Nested quantum droplets can also be generated by partitioning the initial solution into two distinct segments, each featuring a different radius and vortex configuration. A representative example of this state is illustrated in Fig. 12, depicting a scenario with two vortex rings characterized by different vorticities. As a generic illustration of this state, Fig. 12a presents a robust double-ring solution. In this configuration, the alteration of the chemical potential after increasing the total number of particles is explored, as depicted in Fig. 12b. Upon comparison, it becomes evident that the chemical potential of nested quantum droplets with different vorticities is lower and more stable than that of nested quantum droplets with identical vorticities.

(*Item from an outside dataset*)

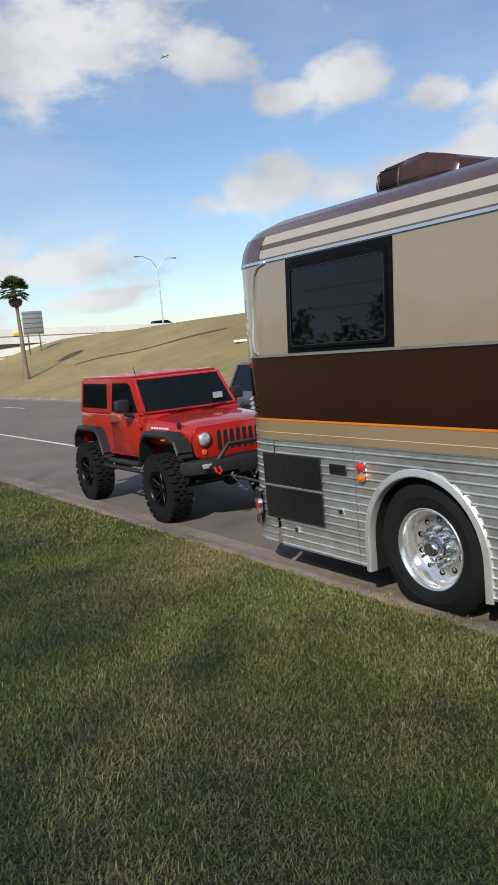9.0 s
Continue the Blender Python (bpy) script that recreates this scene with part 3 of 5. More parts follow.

In the direct simulation, this composite state remains stable for the dimensionless time t = 6000 iterations, as shown in Fig. 12c. Notably, although the inner ring can accommodate different vorticity in this nested state, it cannot exceed half of the maximum vorticity. Additionally, for a fixed maximum vorticity, if the aim is to nest a larger vorticity, quantum droplets require a larger norm to sustain their existence; otherwise, they may enter a heterogeneous robust state³³.

Fig. 12

The nested vortex quantum droplets are shown, in which the vorticity of the outer ring is S = 10 and that of the inner ring is S = 5. (a) show the phase diagram of nested quantum droplets, (b) nested quantum droplets with different vorticity and \(\mu\) (N) curves with the same vorticity, and (c) nested quantum droplets evolution diagram.

Conclusion

The investigation primarily focuses on the presence and stability of two-dimensional quantum droplets within the framework of the two-dimensional Gross–Pitaevskii equation. In this examination, emphasis is placed on the influence of a zero-order Bessel lattice potential and the incorporation of the Lee–Huang–Yang correction. The study reveals the stable formation of both zero-vortex and vortex quantum droplets within the confines of the zero-order Bessel lattices, notably observing the ring-shaped zero-vorticity quantum droplets within this lattice configuration. Analysis of the \(\mu (N)\) curve for these quantum droplets unveils a deviation from the Vakhitov–Kolokolov criterion, prompting theoretical scrutiny to elucidate the underlying reasons for this deviation. Furthermore, the investigation showcases the existence and stability of quantum droplets with embedded vorticities, even when the embedded vorticity reaches as high as S = 11. These vortex quantum droplets are notably observed within the zero-order Bessel lattice potential’s first and second circular grooves. The stable range of quantum droplets with embedded vorticity is meticulously determined through extensive long-term evolutions, revealing a consistent violation of the Vakhitov-Kolokolov criterion in the \(\mu (N)\) curve for these vortex quantum droplets. Of particular note is the observation that peak density and effective area of vortex quantum droplets exhibit characteristics invariant to vorticity, solely influenced by the total norm and the zero-order Bessel lattice potential within the system. In the subsequent exploration, nested vortex quantum droplets are investigated, with a specific focus on embedding varying vorticity in the first and second circular grooves under the influence of a zero-order Bessel lattice potential. Two distinct nesting methods are explored: firstly, increasing the total particle number to form double-ring quantum droplets, where achieving the same vorticity in both grooves is feasible in most cases; secondly, partitioning the steady-state solution into two parts, allowing nesting of quantum droplets with different vorticities, with a maximum not exceeding half of the larger vorticity. For instance, when vorticity S = 10, the maximum embedded vorticity is S = 5.

These findings provide new insights into the complex interplay between lattice potentials, quantum droplet stability, and vorticity, suggesting potential avenues for further research in the controlled manipulation of quantum droplets.